Being more ballplayer than engineer, I asked Jim if it wouldn’t be a whole lot less trouble to just throw the sandbag over the branch instead of bothering with the lever and fulcrum. He said no. But I’m not giving up on that idea until I try it at least once.
He also told me he doesn’t leave the birdfeeder up all the time because Cooper’s hawks, which feast on songbirds, frequent the yard. Jim removes the feeder both to protect his songbirds and to encourage the hawks to dine instead on mice and voles and chipmunks. He told me a gory story about a Cooper’s hawk and a squirrel but I’ll spare you the details.
The last thing I’ll say about this poplar tree is that, not long after they planted it, Jim dug up a similar-sized seedling from the far reaches of the back yard and planted it near Janet’s little tree. These “twin” poplars have become the perfect place to hang a hammock. And more birdfeeders, too.

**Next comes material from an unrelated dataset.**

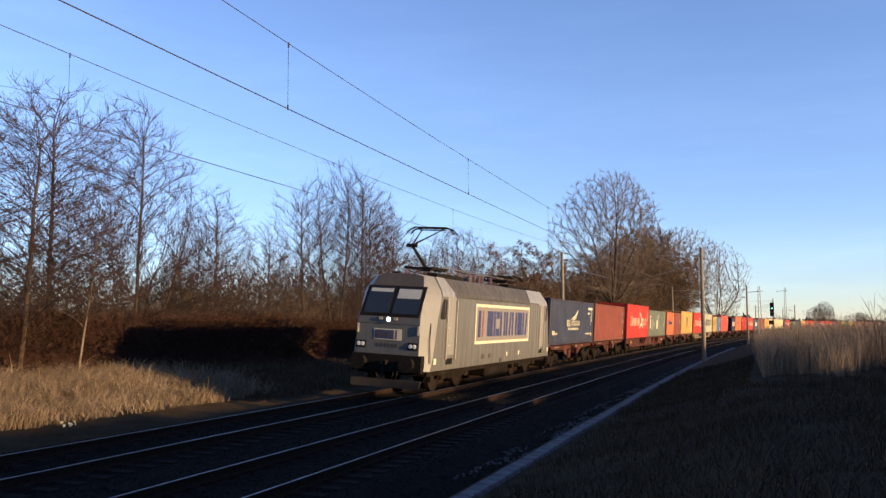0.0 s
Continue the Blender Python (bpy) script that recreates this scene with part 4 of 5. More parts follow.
        for sx in (-1, 1):
            face("headlight", sx * 0.96 - 0.20, sx * 0.96 + 0.16, 1.47, 1.70, 0.022, BLACK, "twin lamp cluster")
            for dx in (-0.08, 0.07):
                lm = bmesh.new()
                lathe(lm, [(0.07, 0.0), (0.07, 0.02), (0.05, 0.03)], turn @ pose(sx * 0.96 + dx - 0.02, -HALF - 0.022, 1.585, 90, 0, 0), 12)
                part("lamp", lm, LAMPG, lo)
            mir = face("side_lamp", sx * 1.12 - 0.03, sx * 1.12 + 0.03, 1.95, 2.25, 0.05, HANDR)
        lm = bmesh.new()
        lathe(lm, [(0.075, 0.0), (0.075, 0.04), (0.05, 0.055)], turn @ pose(0.0, -HALF + 0.0, 2.42, 90, 0, 0), 14)
        part("top_lamp", lm, LAMPW, lo, "lit top headlamp")
        for dx in (-0.28, 0.26):
            part("step_plate", boxes(bevel=0.0) if False else box(bmesh.new(), dx - 0.06, dx + 0.06, -HALF - 0.05, -HALF + 0.02, 2.40, 2.49, 0, turn), HANDR, lo)
        for sx in (-0.88, 0.88):
            bf = bmesh.new()
            lathe(bf, [(0.17, 0.0), (0.17, 0.25), (0.11, 0.27), (0.11, 0.42), (0.25, 0.44), (0.26, 0.49)], turn @ pose(sx, -HALF + 0.05, 1.02, 90, 0, 0), 18)
            part("buffer", bf, BLACK, lo, "dark round buffer")
        part("buffer_beam", box(bmesh.new(), -1.3, 1.3, -HALF - 0.02, -HALF + 0.35, 0.72, 1.30, 0.03, turn), BLACK, lo)
        hk = bmesh.new()
        box(hk, -0.08, 0.08, -HALF - 0.35, -HALF, 0.95, 1.1, 0.02, turn)
        box(hk, -0.05, 0.05, -HALF - 0.32, -HALF - 0.25, 0.55, 1.0, 0.01, turn)
        part("coupling_hook", hk, BLACK, lo)
        for sx in (-0.5, -0.32, 0.34, 0.5):
            ho = bmesh.new()
            rod(ho, turn @ Vector((sx, -HALF - 0.03, 0.9)), turn @ Vector((sx * 0.9, -HALF - 0.14, 0.62)), 0.025, sides=6)
            rod(ho, turn @ Vector((sx * 0.9, -HALF - 0.14, 0.62)), turn @ Vector((sx * 0.7, -HALF - 0.05, 0.48)), 0.025, sides=6)
            part("brake_hose", ho, BLACK, lo)
        pl = bmesh.new()
        prism(pl, [(-1.25, 0.22), (1.25, 0.22), (1.3, 0.5), (-1.3, 0.5)], "y", -HALF - 0.08, -HALF + 0.02)
        bmesh.ops.transform(pl, matrix=turn, verts=pl.verts)
        part("rail_guard", pl, paint("guard_paint", (0.07, 0.055, 0.042), 0.6, 0.85) if e < 0 else UNDER, lo, "wide dirt-streaked rail guard")
        part("roof_horn", box(bmesh.new(), -0.55, -0.35, -HALF + 1.35, -HALF + 1.6, 3.95, 4.05, 0.02, turn), BLACK, lo)
        for sx in (1, -1):
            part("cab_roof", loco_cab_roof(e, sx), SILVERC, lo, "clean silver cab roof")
    # underframe
    part("underframe", boxes((-1.3, 1.3, -8.4, 8.4, 0.62, 0.82)), UNDER, lo)
    part("transformer_box", boxes((-1.28, 1.28, -1.7, 1.7, 0.28, 0.8), bevel=0.05), UNDER, lo)
    for y in (-5.2, 5.2):
        b = new("bogie")
        b.empty_display_size = 0.2
        b.parent = lo
        b.location = (0, y, 0)
        for sx in (1, -1):
            fr = bmesh.new()
            prism(fr, [(-2.2, 0.62), (-2.1, 0.84), (-0.9, 0.86), (-0.5, 0.62), (0.5, 0.62), (0.9, 0.86), (2.1, 0.84), (2.2, 0.62), (1.5, 0.56), (0.5, 0.42), (-0.5, 0.42), (-1.5, 0.56)], "x", sx * 1.05, sx * 1.17)
            part("side_frame", fr, UNDER, b)
            for dy in (-1.3, 1.3):
                part("wheel", mesh_of(lathe(bmesh.new(), [(0.12, -0.1), (0.14, -0.03), (0.54, -0.03), (0.64, -0.05), (0.62, 0.08), (0.58, 0.09), (0.54, 0.03), (0.16, 0.03), (0.14, 0.1)], pose(0, 0, 0, 0, 90 * sx, 0), 24), "wheel"), WHEEL, b).location = (sx * 0.75, dy, 0.625)
                part("axle_box", boxes((-0.1, 0.1, -0.2, 0.2, -0.18, 0.18), bevel=0.03), UNDER, b).location = (sx * 1.12, dy, 0.6)
                for d2 in (-0.38, 0.38):
                    sp = bmesh.new()
                    for i in range(5):
                        rod(sp, (sx * 1.12, dy + d2, 0.46 + 0.055 * i), (sx * 1.12, dy + d2, 0.49 + 0.055 * i), 0.085, sides=8)
                    part("spring", sp, UNDER, b)
            part("damper", rod(bmesh.new(), (sx * 1.22, -0.9, 0.72), (sx * 1.22, 0.9, 0.72), 0.05), BLACK, b)
            part("sand_box", boxes((min(sx * 1.0, sx * 1.2), max(sx * 1.0, sx * 1.2), -2.55, -2.2, 0.4, 0.8), bevel=0.02), UNDER, b)
    # roof gear
    pantograph(lo, -5.7, True)
    pantograph(lo, 4.1, False)
    for y in (-3.0, -1.7, -1.0, -0.4, 0.1, 1.4):
        bi = bmesh.new()
        for i in range(5):
            rod(bi, (0.35, y, 3.96 + 0.07 * i), (0.35, y, 4.01 + 0.07 * i), 0.085, 0.06, 10)
        part("insulator", bi, INSUL, lo, "ribbed roof insulator")
    part("bus_bar", rod(bmesh.new(), (0.35, -5.0, 4.36), (0.35, 3.4, 4.34), 0.025), COPPER, lo)
    part("bus_bar", rod(bmesh.new(), (-0.3, -4.6, 4.3), (-0.3, 2.2, 4.28), 0.022), COPPER, lo)
    for y, w in ((-2.4, 0.5), (-0.65, 0.7), (0.8, 0.4)):
        part("roof_box", boxes((-0.7, 0.1, y - w / 2, y + w / 2, 3.96, 4.16), bevel=0.02), ROOFG, lo)
    part("roof_grille", boxes((0.55, 0.95, 2.2, 5.8, 3.93, 4.06)), BLACK, lo)
    part("roof_grille", boxes((0.55, 0.95, -7.0, -4.0, 3.93, 4.06)), BLACK, lo)
    lo.scale.z = 1.045
    TRAIN.append((lo, LOCO_U, 0.0))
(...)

Next topic: How did Calvin Dickinson and I know where to hunt for the rumored one-tree long cabin? We concentrated our search in Jackson, Fentress and—especially—Overton County because that’s where we’d been told the cabin probably was. Our adventures took place more than 20 years ago, when little country stores with slamming screen doors dotted the countryside. We’d saunter in, order bologna-and-cheese sandwiches on white bread and pull Cokes in glass bottles out of metal ice chests. Then we’d strike up a conversation with whoever happened to be in the store. Those conversations almost always led to directions to at least one little log cabin.
As to whether any cabin owner—or anyone else–ever actually shot at us, the answer is no. Calvin attributed that to good luck and also to the fact that he always wore a shirt that said TENNESSEE TECH DEPARTMENT OF HISTORY. Why would anyone want to shoot at a history professor?
Last but not least, Barbara Greeson assured me that back in the 1980s when she sent fourth-graders home with seedlings in Styrofoam cups, we didn’t know about the evils of Styrofoam. Today, she said, she would definitely use paper cups instead.
And that’s all I have to say, at least for now, about poplar trees.